Exclude the pictures, then repeat the remaining data exactly.

Material:
▬▬▬▬▬▬

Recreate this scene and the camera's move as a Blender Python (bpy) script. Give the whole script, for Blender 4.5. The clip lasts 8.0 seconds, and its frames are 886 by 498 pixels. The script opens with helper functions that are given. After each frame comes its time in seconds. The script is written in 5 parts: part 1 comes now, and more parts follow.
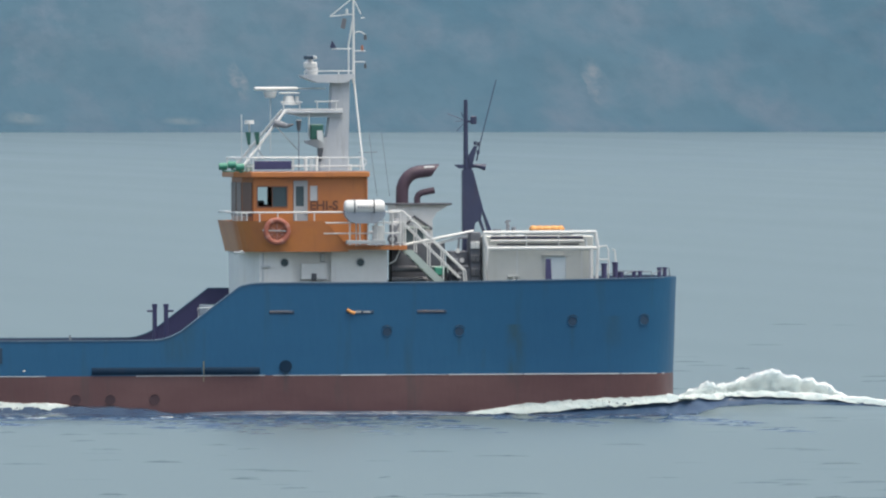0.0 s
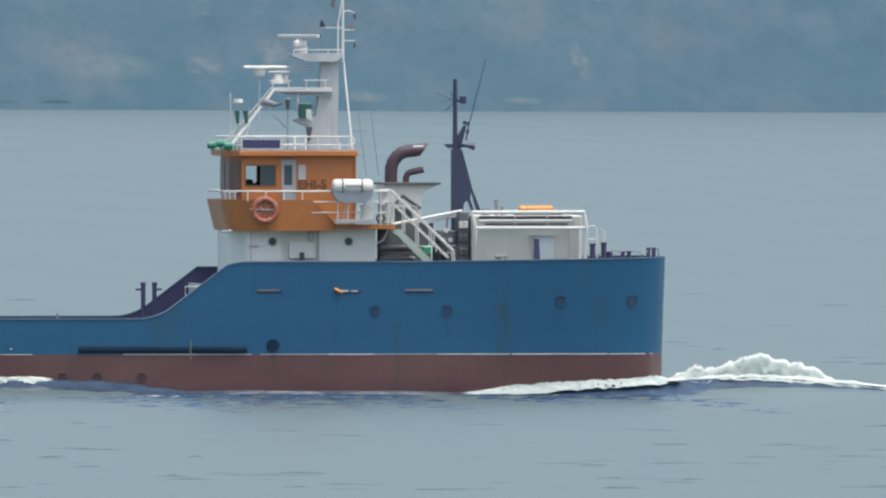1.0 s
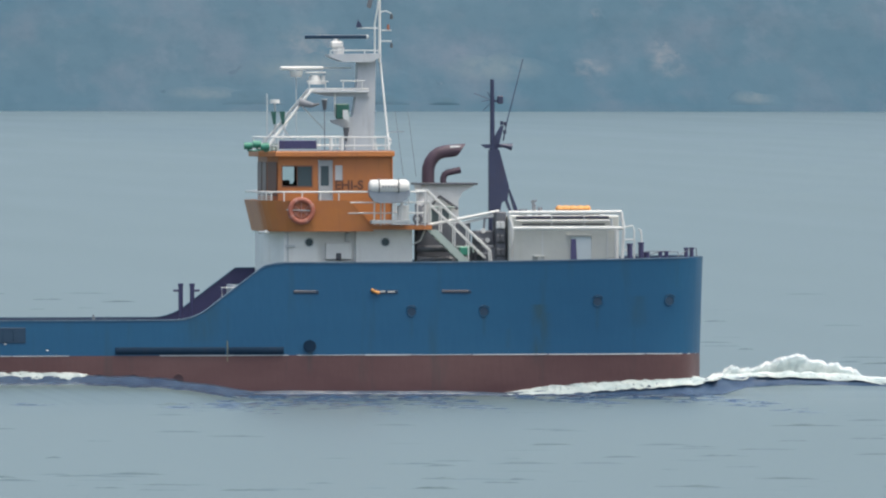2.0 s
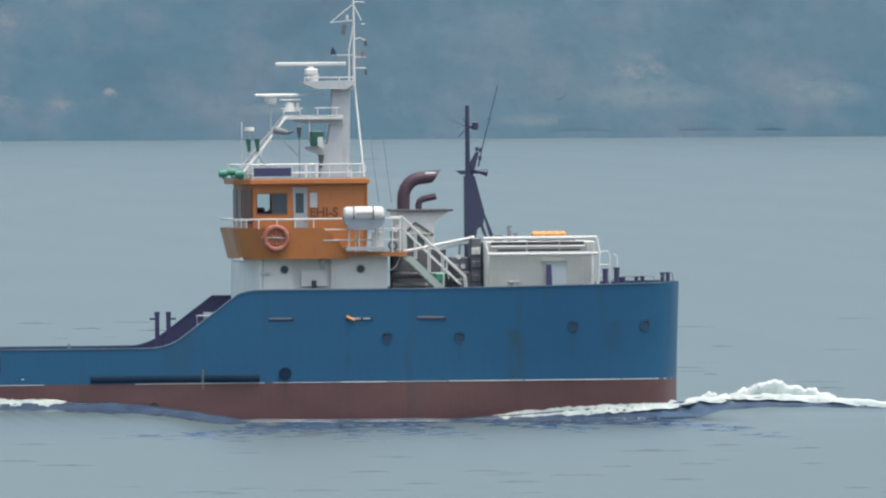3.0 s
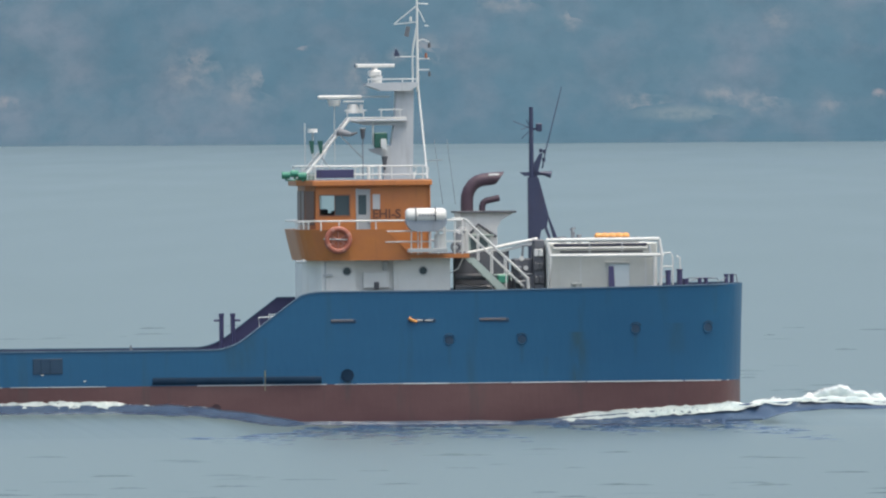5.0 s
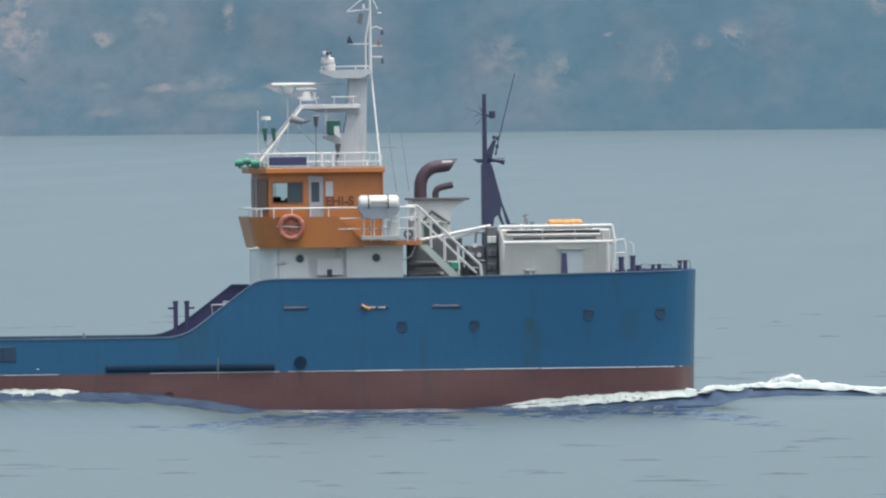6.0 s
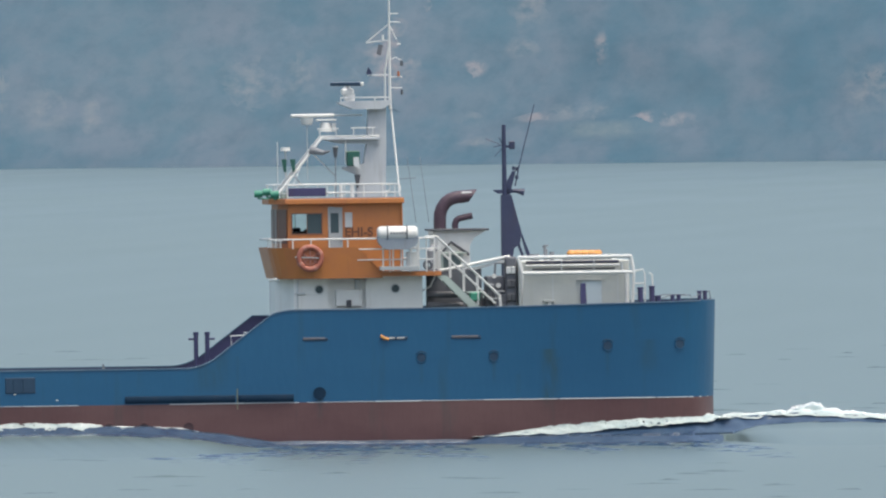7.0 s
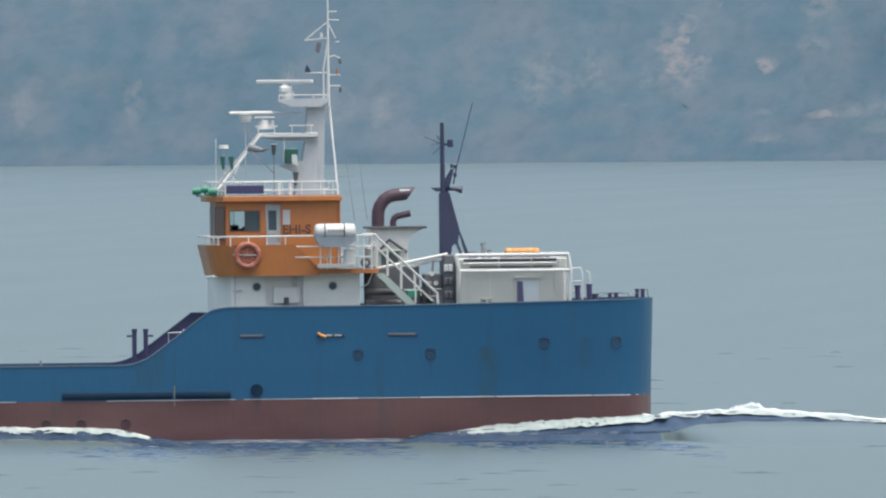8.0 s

▬▬▬▬▬▬

Result of this task:
Recreate this scene and the camera's move as a Blender Python (bpy) script. Give the whole script, for Blender 4.5. The clip lasts 8.0 seconds, and its frames are 886 by 498 pixels. The script opens with helper functions that are given. After each frame comes its time in seconds. The script is written in 5 parts: part 1 comes now, and more parts follow.
0.0 s
1.0 s
2.0 s
3.0 s
5.0 s
6.0 s
7.0 s
8.0 s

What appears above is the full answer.